Eagle Heights and Youngstown Community School, which draw most of their pupils from the city public schools, plan to continue to grow.
Eagle Heights enrolls about 988 pupils in grades kindergarten through ninth and will add grades 10, 11 and 12 over the next three years, pushing enrollment well beyond 1,000.
YCS, with 192 pupils in kindergarten through third grade, plans to add fourth, fifth and sixth grade over the next three years for a total enrollment of 336.
In September, Summit Academy-Youngstown opened with 83 pupils; and Legacy Academy opened this week on the city's South Side with about 225 pupils.
Kindergarten: McGee said the charter schools have dug deep into the public schools' kindergarten population, which dropped 17 percent from 882 last year to 735 this year.
Enrollment numbers released by the district also show a big drop at The Rayen School on the North Side, from 935 pupils last year to 826 this year.
McGee said he suspects a miscount at the school. "We're going to go back and re-look at that," he said.
Rayen Principal Claude Bentley said the school has lost scores of pupils to the charter schools and other alternative programs.
"They are giving us a beating," he said.

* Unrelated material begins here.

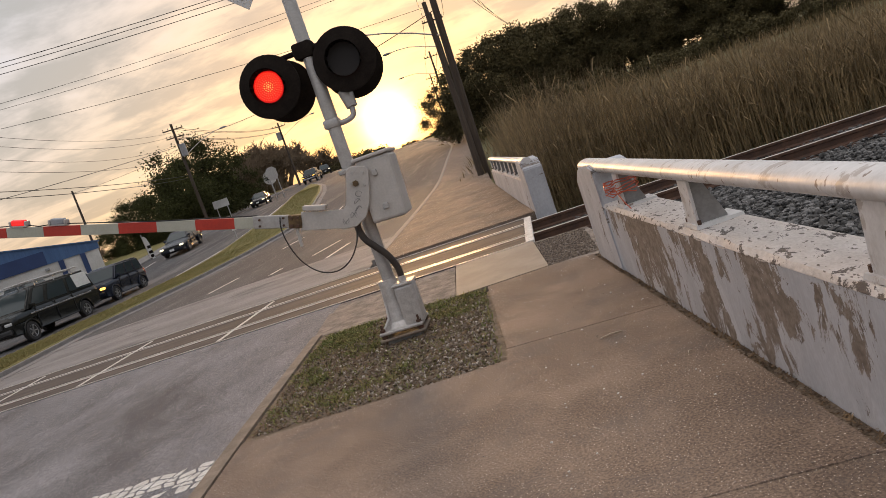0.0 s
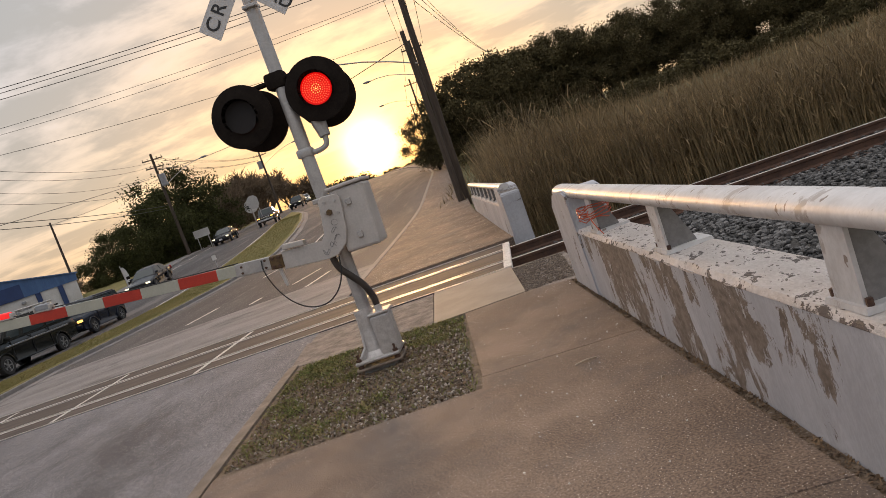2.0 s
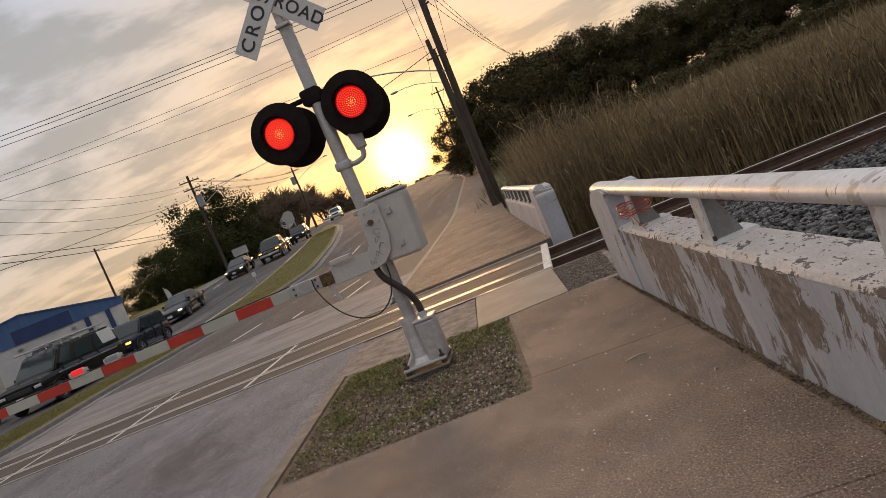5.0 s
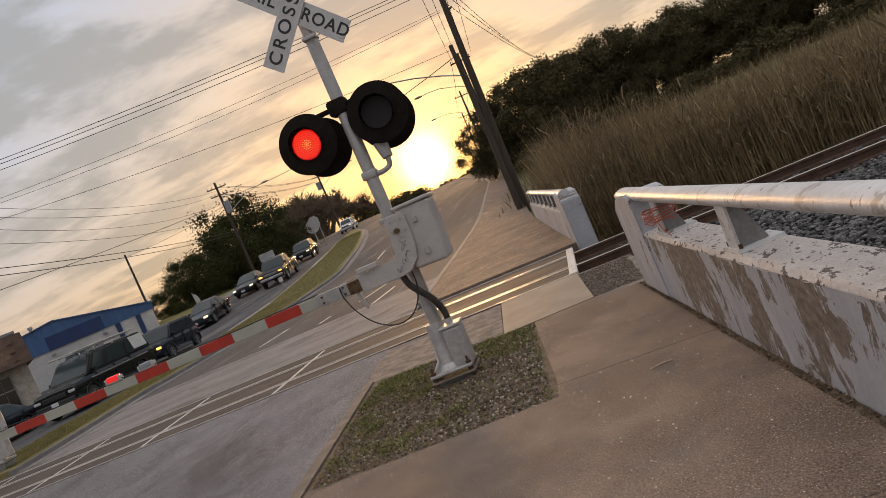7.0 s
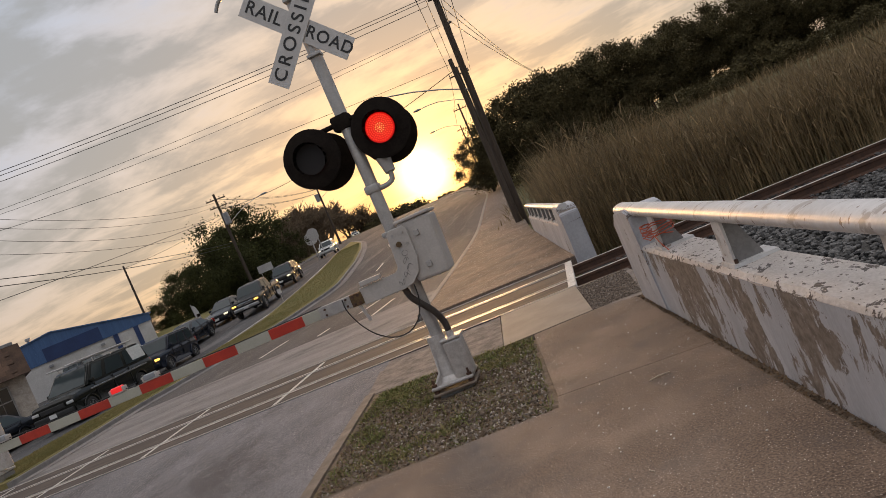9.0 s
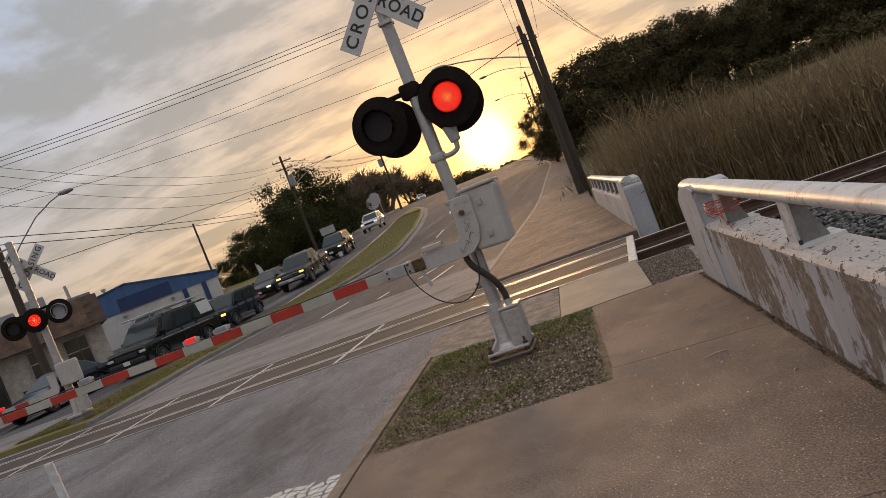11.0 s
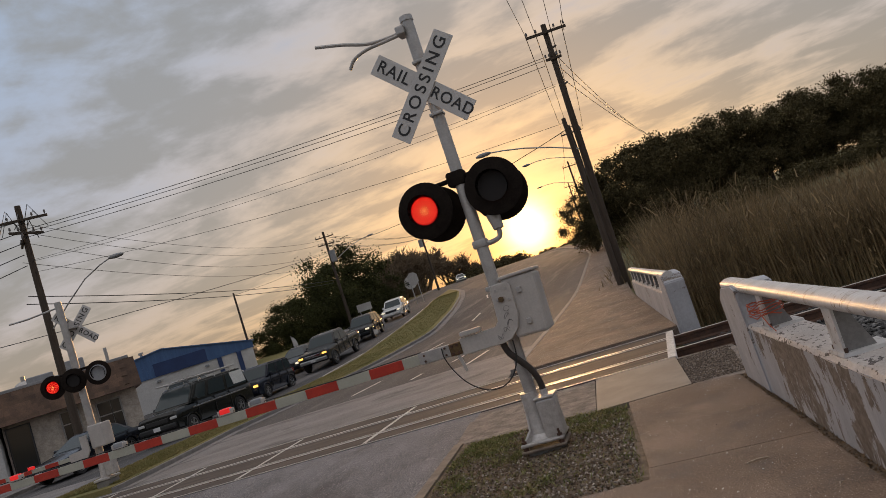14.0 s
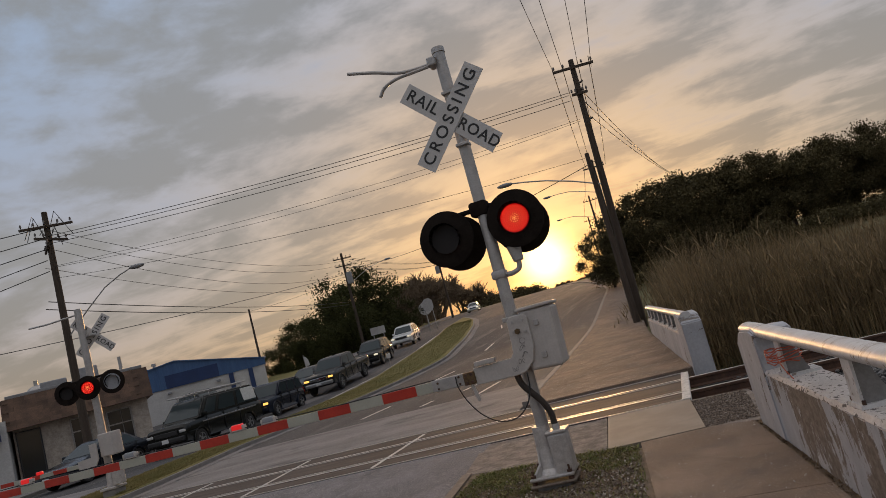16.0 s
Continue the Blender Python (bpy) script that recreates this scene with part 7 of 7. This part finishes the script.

He also said, however, that having fewer pupils has improved the school's climate. "We don't have as many disruptions," he said.
While Rayen lost more than 100 pupils, Chaney High School's enrollment fell by only three to 909 and Woodrow Wilson High School's numbers jumped from 872 to 897.
Loss in funding: Treasurer Carolyn Funk said she has not calculated how much state funding the district could lose because of fewer pupils. "It's not going to be nice," she said. "I'm not happy about losing that many kids."
McGee said the enrollment drops should not affect the district's $163.5 million facilities plan, which voters approved a year ago. He said the district projected losing pupils when it put together the plan and included the possibility of two additional charter schools in the projections.
"We didn't want to be naive in terms of what could possibly happen," he said.
The plan calls for building a new high school, three new elementary schools and major renovations to a dozen other buildings.